On the surface, such new optionality appears like a good thing. Who doesn’t like choice? The Talmud writes: “Are these matters not inferred a fortiori? And if this nazirite, who distressed himself by abstaining only from wine, is nevertheless called a sinner and requires atonement, then with regard to one who distresses himself by abstaining from each and every matter of food and drink when he fasts, all the more so should he be considered a sinner” (Taanit 11a).

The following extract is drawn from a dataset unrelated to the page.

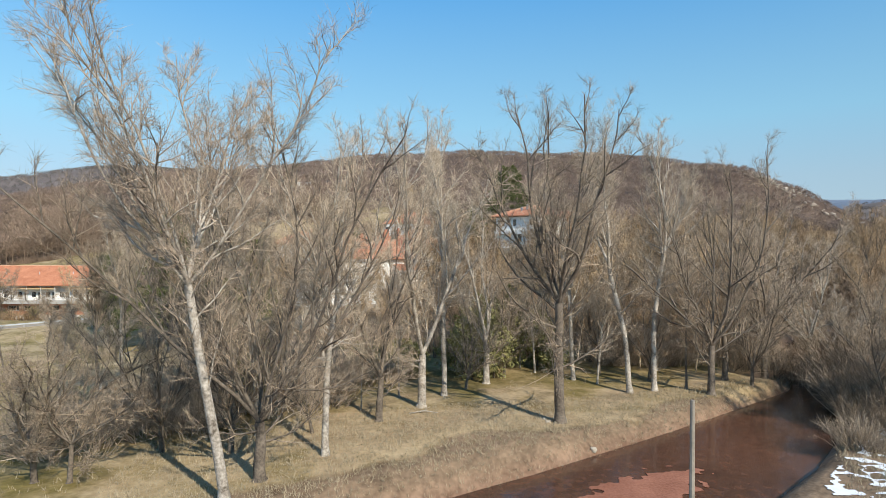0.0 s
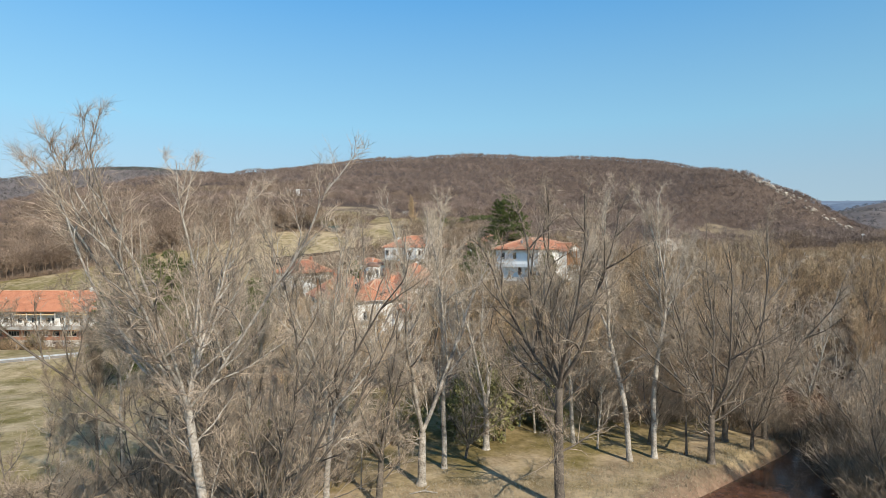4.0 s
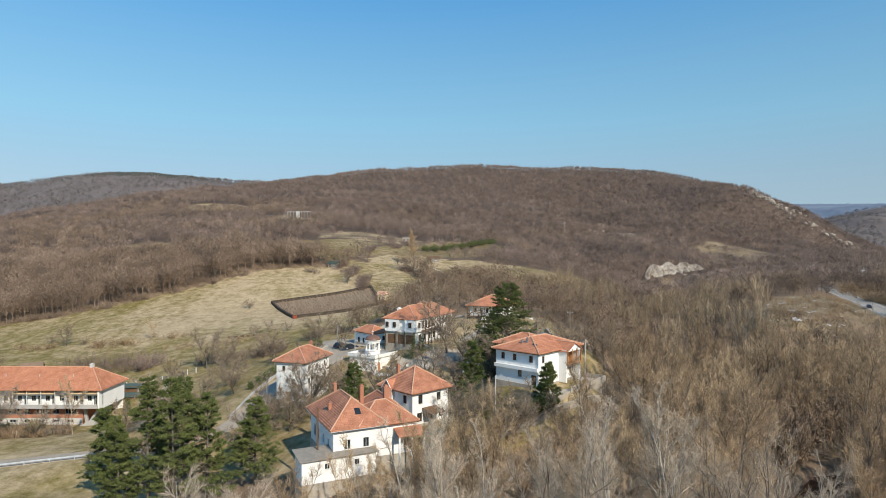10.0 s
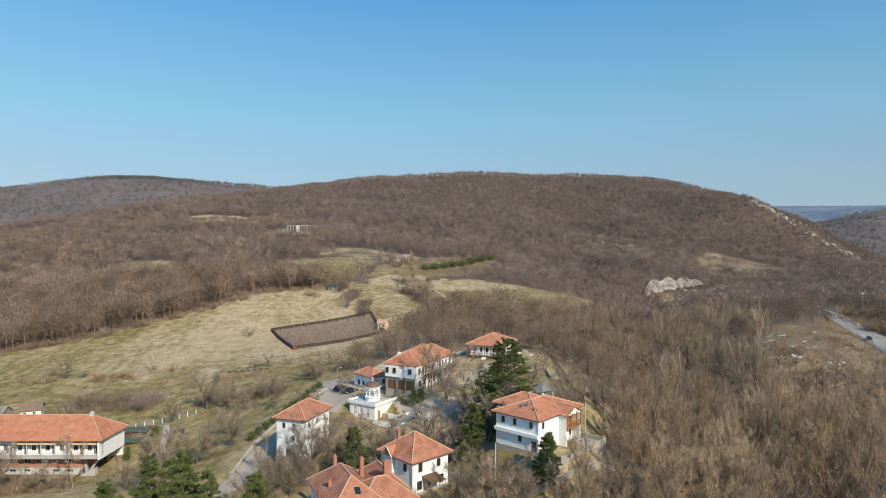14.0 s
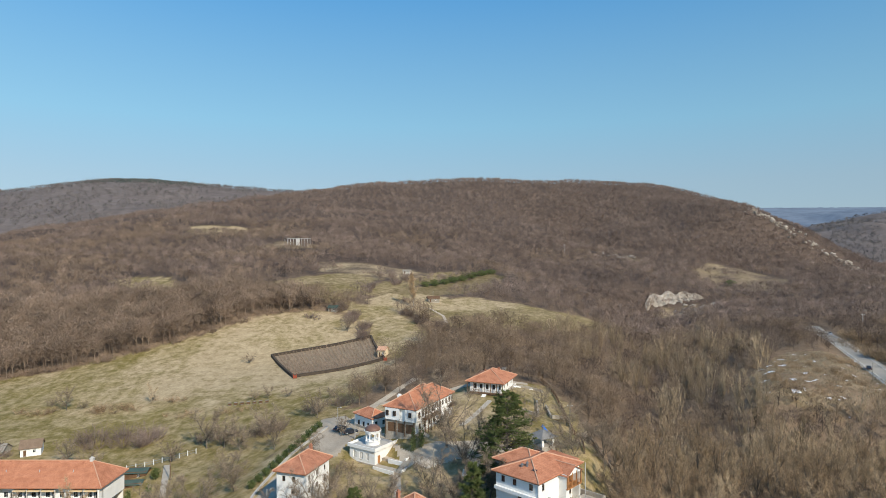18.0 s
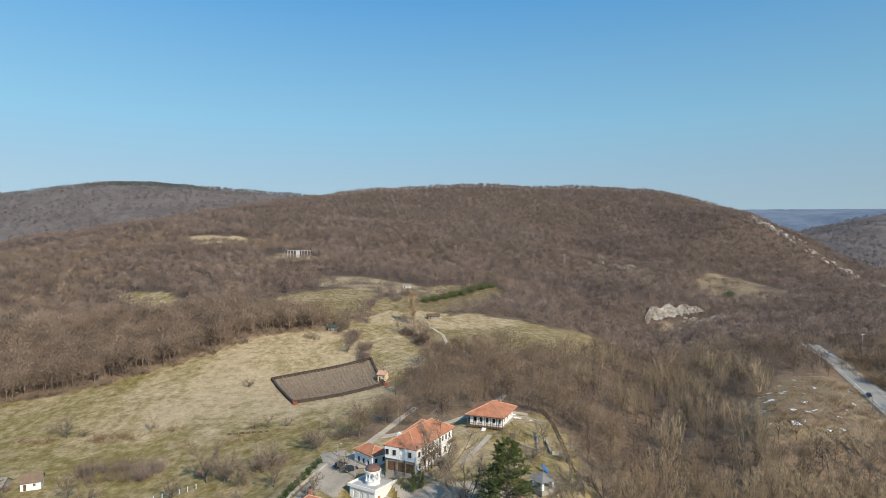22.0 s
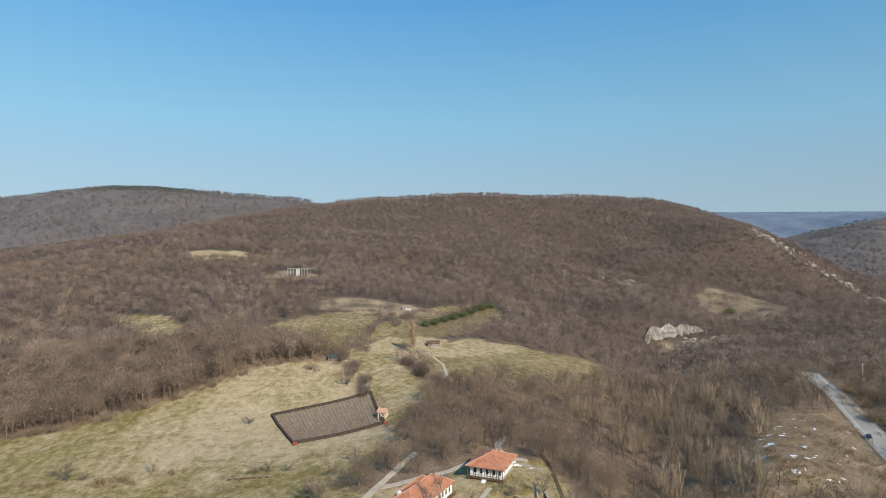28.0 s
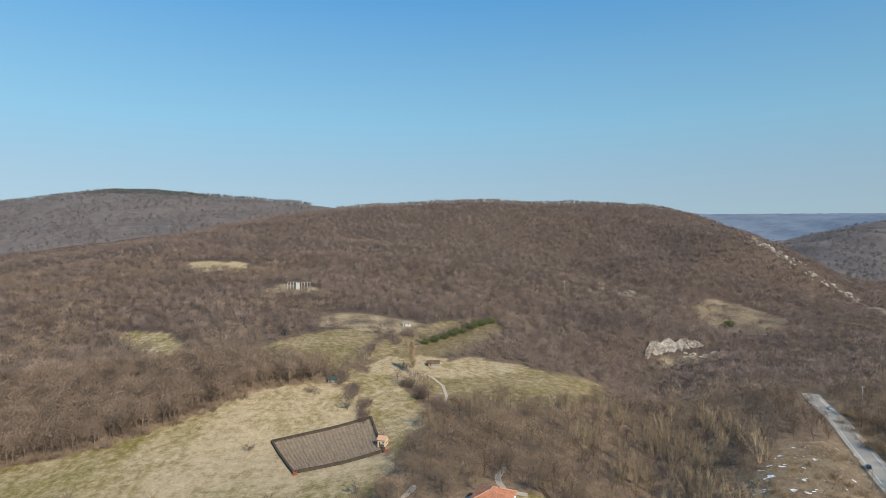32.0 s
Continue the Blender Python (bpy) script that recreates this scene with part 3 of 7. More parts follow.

To abstain from a food that the Torah permits might likewise be understood on some level to be a sin. This supports “foodie” culture’s impulse to explore strange new delicacies. Yet, having a choice means that we will choose. Locusts were a food that was eaten when there was no choice. After a locust swarm devoured all the crops, the human population was required to consume those locusts in order to survive. In his Melekhet HaKodesh (Shemini 11:21), Rabbi Moshe Toledano (1724-1773) makes this argument: “The law is that these locusts that come during a terrible time for Jacob and destroy all the crops … that it is permissible to eat them.” In other words, the Torah allows eating locusts in order to sustain a plague-ridden famine society at need—not as some haute cuisine delicacy to be partaken of as some kind of item on a gastro-tourism bucket list.
In this regard, it is worthwhile to consider the choices of those not constrained by Jewish law. Whole Foods does not have a locust section. People who “pop” the locust jar are more than able to “stop” eating them. People choose to eat bread and meat – they do not choose to eat locusts when they have a choice.
What questions remain?
The Kosher eater has always been a part of two culinary cultures: The particular Jewish culture molded by internal demands of halakha and Jewish lifestyle and the wider food culture beyond the shtetl’s gates. Today’s food culture has witnessed tremendous transformations that the Orthodox community has largely adopted unquestioningly. The kosher consumer enjoys kiwi fruit and corn syrup-based soft drinks. Perhaps, we should ask questions. What elements of our Orthodox omnivore’s dilemma – in terms of consciously choosing our foods – might allow for better Jewish culinary and social outcomes on an individual and communal level?
Does the culture of curiosity (which is severely limited by halakha) manifest itself in problematic ways when it comes to conspicuous consumption of the permitted (see Ramban to Vayikra 19:2)?
Chaim Strauchler, an associate editor of TRADITION, is rabbi of Cong. Rinat Yisrael in Teaneck.